J’aborderai enfin le dossier, conflictuel et toujours nébuleux, de la « mastérisation » de la formation des enseignants et de la disparition des instituts universitaires de formation des maîtres.
Après les dernières propositions ministérielles, les questions et les inquiétudes restent nombreuses. Même la Conférence des présidents d’université juge sévèrement la réforme, qui, selon elle, « n’est pas à la hauteur des enjeux et ne permettra pas d’atteindre les objectifs qu’elle se donne : améliorer la formation des futurs enseignants en élevant leur niveau de recrutement au niveau du master.
« Les propositions formulées mettent en évidence un malentendu profond sur la mastérisation et une méconnaissance de la réalité des cursus universitaires et des parcours étudiants. »
En effet, il est tout à fait dommageable de surcharger à ce point l’année universitaire de master 2, qui va concentrer l’obtention du master, la préparation du concours et les stages, à moins qu’il ne s’agisse de constituer un vivier de vacataires contractuels pour compenser les baisses d’effectifs de fonctionnaires. De plus, quelles modalités de réorientation pourront être proposées aux étudiants recalés au concours à l’issue du premier trimestre de master 2, et pour quel projet professionnel viable ? En outre, l’organisation du concours au premier trimestre du master 2 constituera une aubaine pour les préparations privées durant l’été !
D’ores et déjà, certains rectorats envisagent « d’utiliser » – il n’y a pas d’autre terme – les étudiants en master 2 pour remplacer un enseignant absent à hauteur de dix-huit heures par semaine ou répartir le service d’un enseignant entre deux étudiants. De là à voir dans cette réforme, madame la ministre, le moyen de pallier la suppression de 3 000 emplois d’enseignant-remplaçant, il n’y a qu’un pas.
Cette hypothèse n’est pas une pure vue de l’esprit. Les suppressions de postes ont conduit à un mode de fonctionnement en flux tendu, si bien que pour pouvoir afficher un taux de remplacement en progression avec des effectifs d’enseignants-remplaçants toujours plus réduits, il est fait appel à tout licencié, fût-il dépourvu de toute expérience d’enseignement, formation professionnelle ou compétence pédagogique. Or, dans votre refonte de la formation des enseignants, ce sont précisément ces volets qui sont fragilisés ! C’est la raison pour laquelle elle est refusée par les universitaires et les enseignants.

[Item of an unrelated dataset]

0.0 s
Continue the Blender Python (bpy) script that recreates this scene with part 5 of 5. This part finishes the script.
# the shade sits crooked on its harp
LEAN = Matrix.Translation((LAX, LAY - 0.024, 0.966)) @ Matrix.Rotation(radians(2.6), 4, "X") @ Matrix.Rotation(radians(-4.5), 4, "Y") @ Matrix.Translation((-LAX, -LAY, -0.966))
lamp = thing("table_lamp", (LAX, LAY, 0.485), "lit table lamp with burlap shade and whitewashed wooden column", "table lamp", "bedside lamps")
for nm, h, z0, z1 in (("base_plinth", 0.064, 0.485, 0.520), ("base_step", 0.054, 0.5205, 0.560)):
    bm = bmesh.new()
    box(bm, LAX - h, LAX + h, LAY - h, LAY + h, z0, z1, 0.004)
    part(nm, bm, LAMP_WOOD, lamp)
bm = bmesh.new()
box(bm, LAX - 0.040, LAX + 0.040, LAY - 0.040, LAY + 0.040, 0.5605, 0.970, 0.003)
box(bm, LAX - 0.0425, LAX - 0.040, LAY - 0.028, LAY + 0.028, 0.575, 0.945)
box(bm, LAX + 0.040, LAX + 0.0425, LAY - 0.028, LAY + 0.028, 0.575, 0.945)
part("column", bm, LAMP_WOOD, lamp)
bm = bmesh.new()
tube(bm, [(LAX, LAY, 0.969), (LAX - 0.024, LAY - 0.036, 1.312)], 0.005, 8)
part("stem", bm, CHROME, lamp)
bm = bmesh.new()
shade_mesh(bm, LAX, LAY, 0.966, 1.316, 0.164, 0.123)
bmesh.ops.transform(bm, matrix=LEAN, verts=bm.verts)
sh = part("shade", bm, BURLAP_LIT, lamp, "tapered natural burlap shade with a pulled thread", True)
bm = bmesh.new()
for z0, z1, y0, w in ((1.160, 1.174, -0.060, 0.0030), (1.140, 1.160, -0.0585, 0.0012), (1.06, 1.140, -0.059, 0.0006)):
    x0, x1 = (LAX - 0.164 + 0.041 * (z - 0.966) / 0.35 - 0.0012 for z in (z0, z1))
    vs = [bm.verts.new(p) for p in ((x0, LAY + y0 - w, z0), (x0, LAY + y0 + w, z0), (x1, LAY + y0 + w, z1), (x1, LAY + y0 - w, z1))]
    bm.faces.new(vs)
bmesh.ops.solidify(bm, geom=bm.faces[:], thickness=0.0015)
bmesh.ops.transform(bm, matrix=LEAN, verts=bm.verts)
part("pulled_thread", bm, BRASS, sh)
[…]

Nous vous demandons, madame la ministre, de prendre en compte les propositions des acteurs de l’enseignement supérieur pour élaborer une réforme de la formation des enseignants qui garantisse une véritable élévation de leur qualification, y compris professionnelle, en mettant davantage l’accent sur la pédagogie, et qui permette d’assurer la mixité sociale du recrutement.